A crônica é um problema crônico na minha vida. Sou dependente dela. Se não a pratico toda semana, tenho crises de abstinência. Sou capaz de ler 300 páginas por dia só para me aliviar dos sintomas. A pandemia havia interrompido uma atividade fundamental das nossas vidas: as temporadas em São Miguel dos Milagres, em Alagoas. O que isso tem a ver com a primeira parte do enunciado? Simples: eu andava agudamente saudoso de escrever crônica sobre São Miguel dos Milagres. A nossa última vinda fora em 2019. De lá para cá, a olho nu, o que mudou neste paraíso de mar e coqueirais? Muito, mas não tudo. Ainda é possível caminhar a perder de vista e, em ritmo de Bossa Nova, se perguntar para que serve o mar, tanto mar, tanto azul?

A especulação imobiliária cravou o olho em São Miguel dos Milagres e vem preenchendo cada ponto vazio com condomínios de luxo ou nem tanto. Fala-se em casas adquiridas por jogadores de futebol. Não imagino, porém, Neymar passando uma semana, nem com todos os seus parças, neste lugar abençoado por Deus e feito sob medida para a poesia. Quem flana por aqui é Djavan, dono de uma bela residência de cara para o marzão. Aos finais de tarde, é possível vê-lo andando, como qualquer um, em busca de alguma metáfora salgada. Pensei até em fazer algumas perguntas para ele sobre açaí guardião e outras imagens dele que seduzem tanto mais quanto menos consigo decifrá-las ou lê-las.

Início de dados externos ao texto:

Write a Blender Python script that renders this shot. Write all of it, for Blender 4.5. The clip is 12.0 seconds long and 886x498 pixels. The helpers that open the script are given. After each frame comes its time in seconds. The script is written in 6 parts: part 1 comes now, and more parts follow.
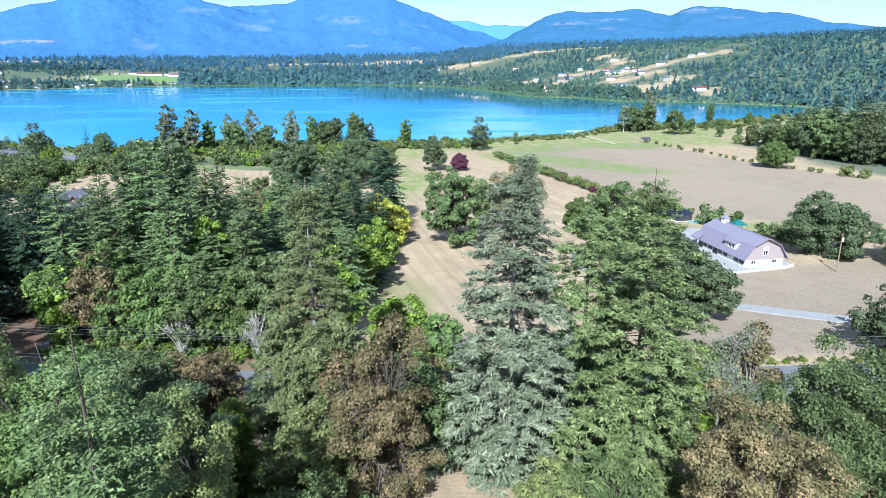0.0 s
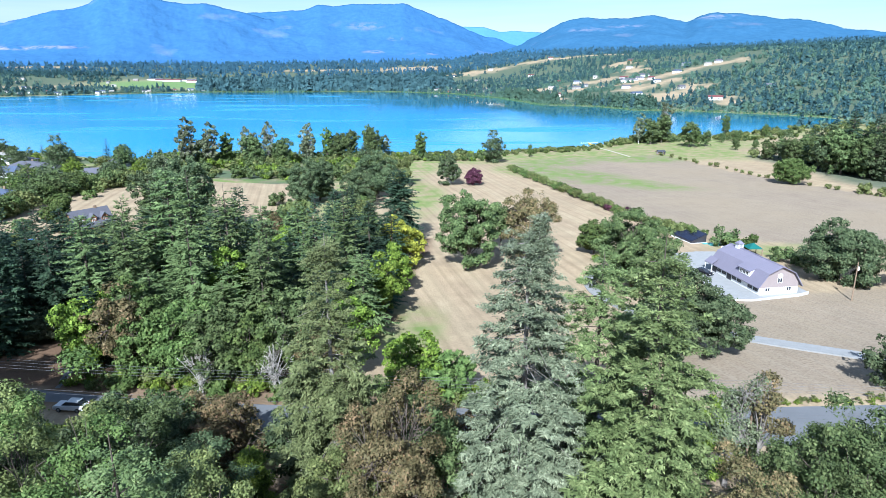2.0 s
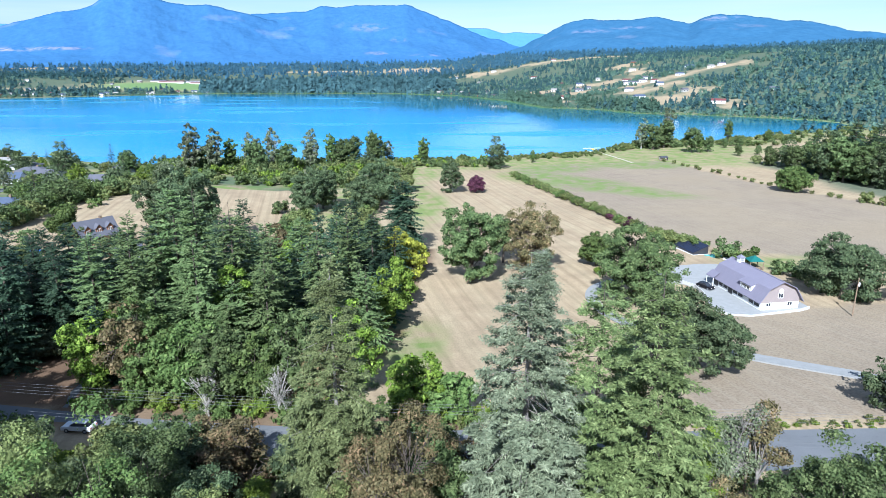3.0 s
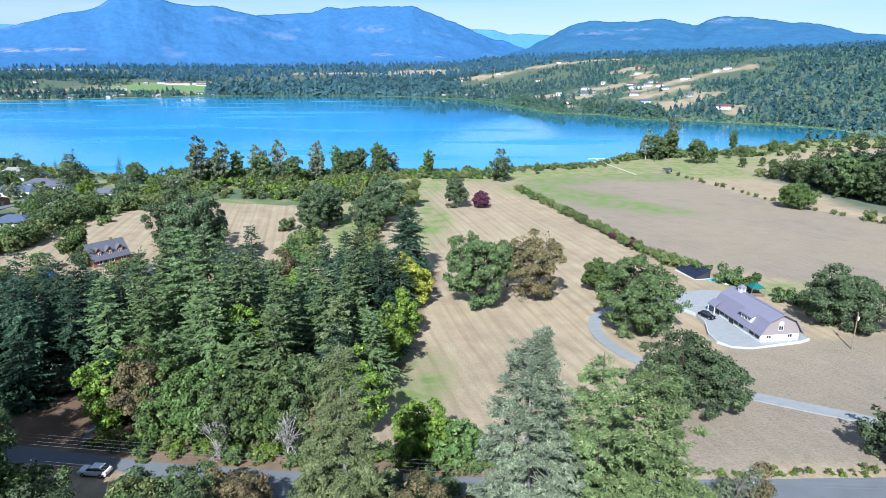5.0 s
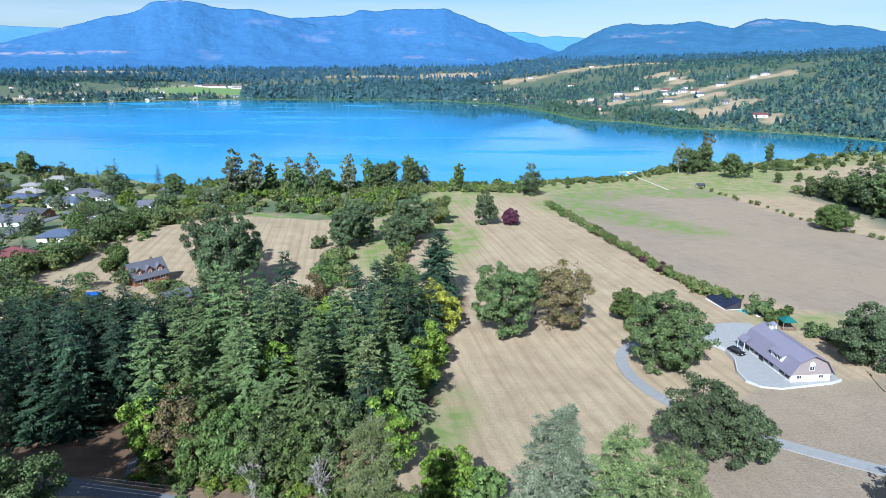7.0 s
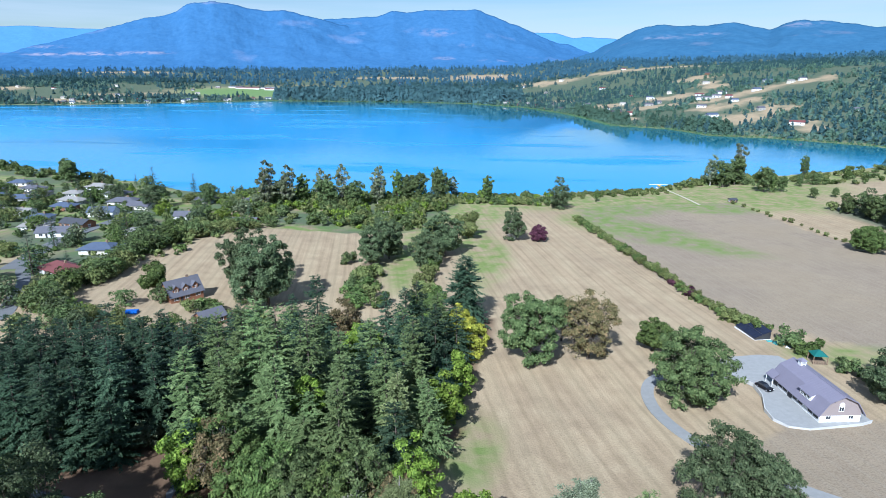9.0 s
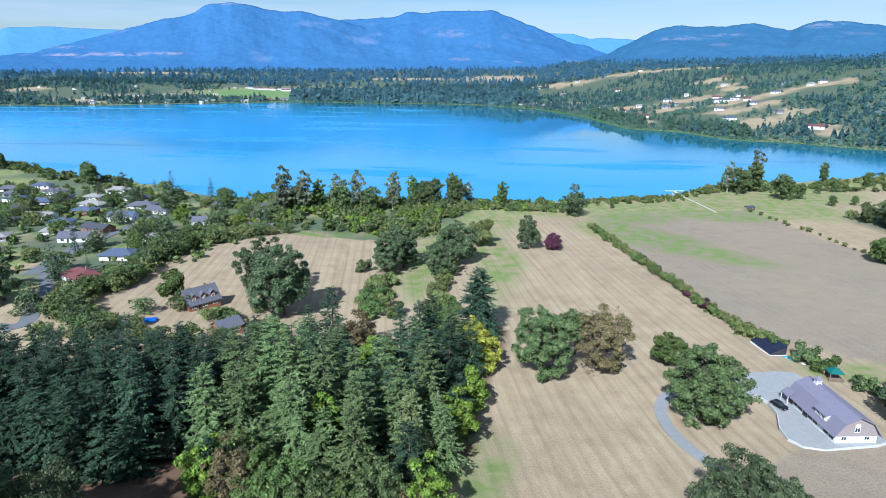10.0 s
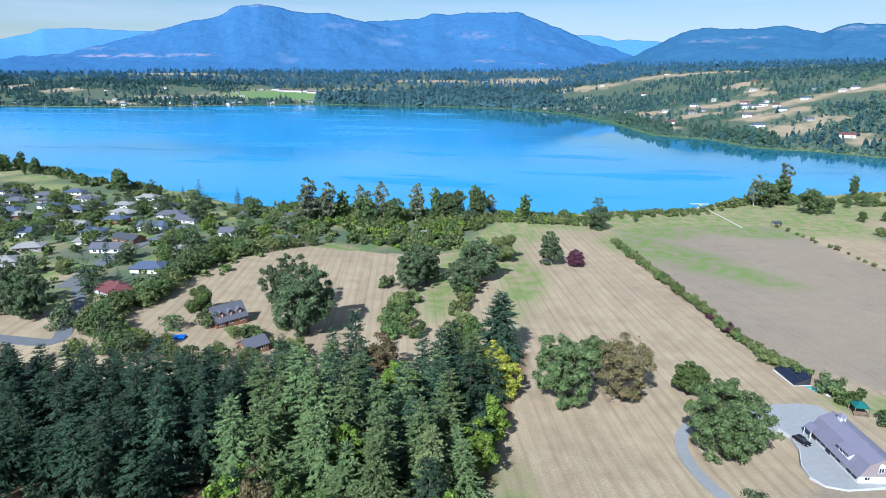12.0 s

Direto ao ponto: São Miguel dos Milagres é tudo de bom. Sempre foi. Continua sendo. Tem mais gente do que no começo dos anos 2000, tem mais casas, mais turistas e mais barcos transbordando de passageiros. Mesmo assim, continua linda, com recantos de serenidade, águas quentes e translúcidas, mangue em estado puro, barcos coloridos balançando com a brisa do final de tarde e um velho poeta que continua a escrever os seus versos na areia. Nada mais justo. Todo verso, afinal de contas, esvai-se depois de lido nesta sociedade das imagens e das celebridades eternas como um BBB.

Vale a pena acordar as quatro horas da manhã, gastar uma hora de voo até São Paulo e mais três horas de São Paulo até Maceió. Por fim, uma horinha de carro contemplando cana de açúcar, búfalos, colinas ondulantes e, enfim, o mar. Muda tudo no Brasil, só não muda o BBB! Dizer que na primeira vez era o BBB1, apresentado por um ainda jovem Pedro Bial, hoje um ancião, ainda que bastante preservado pelas intempéries dos anos globais. Depois desse primeiro, nunca mais olhei outro. As chamadas me bastam. Fujo. Não por esnobismo. Sou do povo. Apenas por falta de apetite para a vida alheia.

Em São Miguel dos Milagres, esqueço tudo isso. Sou absorvido pela natureza a tal ponto que me vejo engolido por uma vertigem de areia, vento, cantos de pássaros, ondas e banhos sem pressa. Se eu tivesse grana, virava vizinho do Djavan. De repente, até trocava algumas metáforas com ele. Ou fazia concorrência ao velho poeta local: escrevia também versos na areia. Ou me tornava sombra, sombra com sombra, até o sol ceder lugar à lua. É crônico.